Oakland, coming off three straight World Series titles, was favored in the playoffs, but Yastrzemski's clutch play returned. He batted .455, hit a homer, scored four times and helped Boston to a three-game sweep.
The Red Sox missed out on winning their first World Series since 1918 when they lost 4-3 to the Cincinnati Reds in Game 7. Yaz hit .310, scored seven runs and drove in four in the Series.
A big disappointment came in 1978 when Boston blew a 14-game lead to the Yankees and then lost a one-game playoff to them for the AL East. Yaz popped up off Goose Gossage for the final out with the tying run on third base.
The next year, on September 12, he stroked his 3,000th hit, a single off the Yankees' Jim Beattie at Fenway. "I was uptight about it," he said, recalling the countdown to 3,000. "When I saw the hit going through, I had a sigh of relief more than anything."
President Jimmy Carter and Speaker of the House Tip O'Neill with Yaz at a 1978 fundraiser.
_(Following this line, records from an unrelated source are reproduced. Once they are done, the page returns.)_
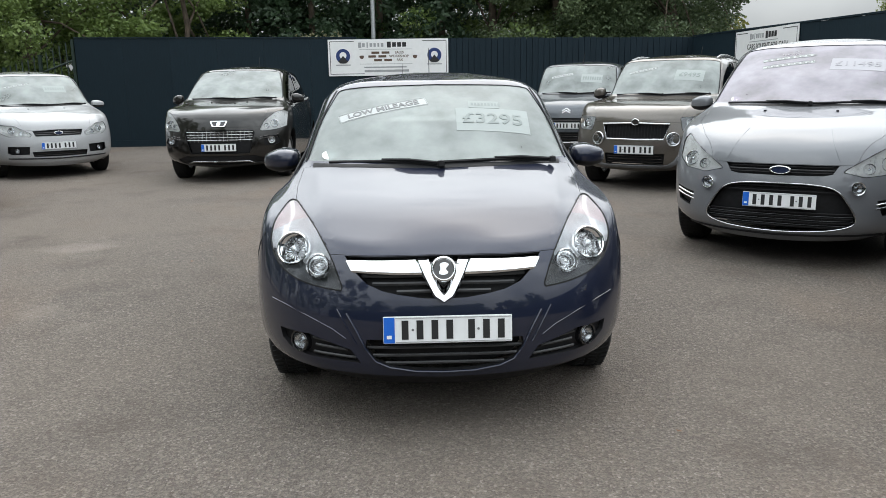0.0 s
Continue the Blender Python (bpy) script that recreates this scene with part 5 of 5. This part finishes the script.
    for s in (1, -1):
        x = car.side_x(0.27, 0.78)
        r = part("side_repeater", box((0.012, 0.075, 0.032), (s * (x - 0.002), 0.265, 0.785), None, 0.004), CHROME, ob, "small bright side badge", True)
        part("repeater_field", box((0.004, 0.05, 0.018), (s * (x + 0.005), 0.265, 0.785)), BLACK_INK, r)
        part("side_script", box((0.004, 0.05, 0.010), (s * (car.side_x(0.27, 0.735)), 0.27, 0.735)), SATIN_CHROME, ob)
    door_mirror(ob, P, PAINT_BLUE, (0.872, 0.62, 1.028), (0.105, 0.14, 0.066))
    wiper(ob, (0.02, 0.085, 1.045), (-0.52, 0.20, 1.050))
    wiper(ob, (0.60, 0.165, 1.050), (0.06, 0.115, 1.050))
    part("scuttle", ribbon_top(car, 0.645, 0.020), TRIM_BLACK, ob, "black scuttle panel", True)
    part("roof_edge_strip", tube([(x, float(np.interp(abs(x), car.cage[8][:6, 0], car.cage[8][:6, 1])) + 0.004, float(np.interp(abs(x), car.cage[8][:6, 0], car.cage[8][:6, 2])) - 0.004) for x in np.linspace(-0.58, 0.58, 21)], 0.006, 6), TRIM_GLOSS, ob, "", True)
    pillar_strips(car)
    roof_aerial(car, 2.55, 0.42, 0.75)
    car.rear_lamps()
    # papers inside the windscreen
    car.strip(-0.285, 0.62, 0.50, 0.078, radians(15), "LOW MILEAGE", 0.062)
    car.strip(0.315, 0.47, 0.40, 0.215, 0.0, "£3295", 0.135, PRICE_FILM, PRICE_INK, "price_card", "pale printed price card on the windscreen", False)
    car.strip(0.275, 0.655, 0.17, 0.075, 0.0, "", 0.05, PRICE_FILM, PRICE_INK, "price_tab", "pale printed tab above the price card", False)
    m = car.screen_point(-0.56, 0.14, 0.012)
    part("tax_disc", slab([(0.045 * math.cos(a), 0.045 * math.sin(a)) for a in np.linspace(0, 2 * math.pi, 21)[:-1]], 0.002, "XY", 0), CARD, ob, "round paper disc").matrix_local = m
    sheet = part("paper_sheet", box((0.30, 0.21, 0.002)), CARD, ob, "white paper sheet on the dashboard")
    sheet.matrix_local = pose(0.30, 0.42, 1.005, 12, 0, 8)
    car.finish((5, "double"))
    return car


def ribbon_top(car, half, width):
    """The plastic strip at the foot of the windscreen."""
    bm = bmesh.new()
    prev = None
    for x in np.linspace(-half, half, 25):
        y = float(np.interp(abs(x), car.cage[6][:6, 0], car.cage[6][:6, 1]))
        z = float(np.interp(abs(x), car.cage[6][:6, 0], car.cage[6][:6, 2]))
        row = [bm.verts.new((x, y - width, car.top_z(x, y - width) + 0.001)), bm.verts.new((x, y - width * 0.4, car.top_z(x, y - width * 0.4) + 0.006)), bm.verts.new((x, y + 0.012, z + 0.012))]
        if prev:
            for k in range(2):
                bm.faces.new((prev[k], row[k], row[k + 1], prev[k + 1]))
        prev = row
    return bm


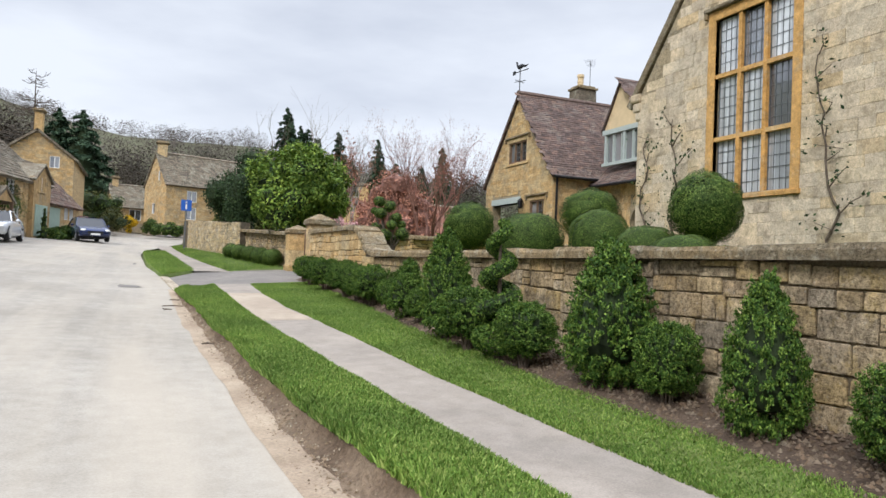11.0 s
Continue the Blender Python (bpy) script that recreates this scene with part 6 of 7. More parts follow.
def far_house(name, label, corner, ang, length, depth, base, eave, ridge, wall_mat, roof_mat, wins, gwins=(), chimneys=(), seed=1):
    """A cottage: its front runs from corner along the heading ang (degrees from +x), its gable ends across."""
    ob = thing(name, label, "house")
    a = radians(ang)
    u, b = Vector((math.cos(a), math.sin(a), 0)), Vector((-math.sin(a), math.cos(a), 0))
    c = Vector((*corner, 0))
    front = Face(c, u, -b)
    holes = [(x, x + w, z, z + h) for x, z, w, h, l in wins]
    fw = put("front_wall", wall_body(front, 0, length, flat(base - 1), flat(eave), holes, 0.4), M_MORTAR, ob)
    put("masonry", joined(courses(front, 0, length, flat(base), flat(eave), [(p - 0.1, q + 0.1, s - 0.08, t + 0.1) for p, q, s, t in holes], (0.16, 0.26), (0.3, 0.7), 0.012, (0.01, 0.025), seed), T_ASH), wall_mat, fw)["kind"] = "stuff"
    for x, z, w, h, l in wins:
        window(ob, front, x, x + w, z, z + h, l, (), "white-framed cottage window", hood=False, surround=0.1, frame_mat=M_WHITE, mat=wall_mat, leaded=False)
    for e, sgn in ((0.0, 1), (length, -1)):
        gf = Face(c + u * e, b * sgn if sgn > 0 else b, -u * sgn)
        gt = line([(0, eave), (depth / 2, ridge), (depth, eave)])
        gh = [(x, x + w, z, z + h) for x, z, w, h, l in gwins] if sgn > 0 else []
        gw2 = put("gable_wall", wall_body(gf, 0, depth, flat(base - 1), gt, gh, 0.4, (depth / 2,)), M_MORTAR, ob)
        put("masonry", joined(courses(gf, 0, depth, flat(base), lambda q: gt(q) - 0.05, [(p - 0.1, q + 0.1, s - 0.08, t + 0.1) for p, q, s, t in gh], (0.16, 0.26), (0.3, 0.7), 0.012, (0.01, 0.025), seed + 3), T_ASH), wall_mat, gw2)["kind"] = "stuff"
        if sgn > 0:
            for x, z, w, h, l in gwins:
                window(ob, gf, x, x + w, z, z + h, l, (), "small white-framed gable window", hood=False, surround=0.1, frame_mat=M_WHITE, mat=wall_mat, leaded=False)
    g = Geo()
    P = lambda s, t, z: c + u * s + b * t + Vector((0, 0, z))
    k = (ridge - eave) / (depth / 2)
    slab(g, [P(-0.15, -0.25, eave - 0.25 * k), P(length + 0.15, -0.25, eave - 0.25 * k), P(length + 0.15, depth / 2, ridge), P(-0.15, depth / 2, ridge)], 0.12)
    slab(g, [P(-0.15, depth + 0.25, eave - 0.25 * k), P(-0.15, depth / 2, ridge), P(length + 0.15, depth / 2, ridge), P(length + 0.15, depth + 0.25, eave - 0.25 * k)], 0.12)
    rf = put("roof", g, roof_mat, ob, "stone-slated cottage roof")
    s = b * (depth / 2 + 0.25) + Vector((0, 0, ridge - eave + 0.25 * k))
    put("tiling", joined(roof_slates(P(-0.15, -0.25, eave - 0.25 * k + 0.02), u, s, length + 0.3, s.length, lambda x, y: True, (0.3, 0.18), (0.25, 0.45), 0.045, seed), T_SLA), roof_mat, rf)["kind"] = "stuff"
    put("ridge_tiles", Geo().tube([P(-0.15, depth / 2, ridge + 0.02), P(length + 0.15, depth / 2, ridge + 0.02)], 0.14, 6), M_RIDGE, rf)
    for s_, z, w in chimneys:
        q = P(s_, depth / 2, 0)
        chimney(ob, q.x, q.y, ridge - 0.8, z, w, w * 0.8, wall_mat, 0)
    return ob


# cottage at the bend, gable to the lane
far_house("cottage", "stone cottage with a grey slate roof at the bend", (1.6, 89.0), 20, 11, 5.4, 5.3, 9.35, 12.4, M_WALLW, M_SLATEG,
          [(2.0, 7.6, 1.0, 1.1, 2), (5.6, 7.6, 1.0, 1.1, 2), (2.0, 5.9, 1.0, 1.2, 2), (5.4, 5.9, 1.0, 1.2, 2)], [(1.6, 9.6, 0.5, 0.9, 1), (2.6, 6.4, 0.7, 1.0, 1)], [(0.5, 13.2, 0.9)], 301)
far_house("outbuilding", "low stone outbuilding beside the lane", (-3.0, 97), 15, 4.2, 4, 5.6, 7.4, 9.6, M_WALLW, M_SLATEG, [(1.4, 5.9, 1.2, 1.1, 2)], (), [(0.4, 10.2, 0.6)], 311)
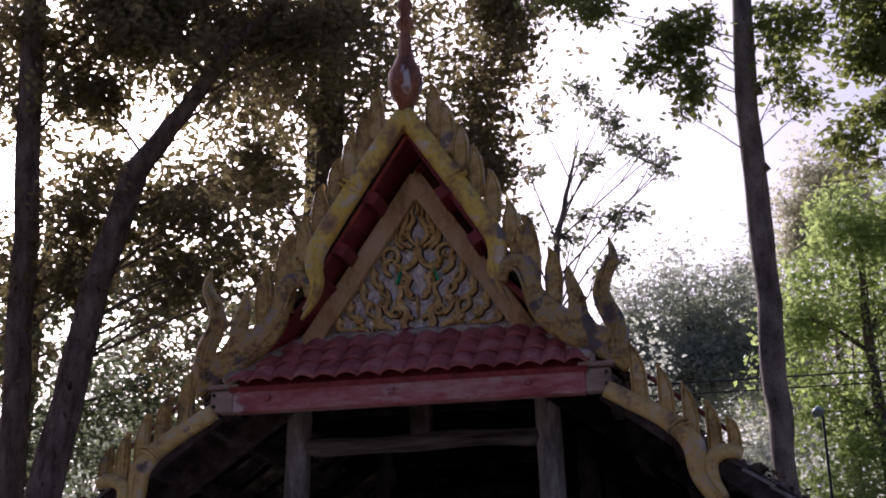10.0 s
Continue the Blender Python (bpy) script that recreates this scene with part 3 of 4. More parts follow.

Yaz spent most of his last five seasons as a designated hitter, batting no higher than .275. He retired following the 1983 season with 3,419 hits, including 452 homers.
After retirement, he worked in sportscasting, as a marketing director for a meat manufacturer and as a Red Sox minor-league hitting instructor. In 1989, he was voted into the Hall of Fame. He made it on the first ballot, just like his predecessor in leftfield.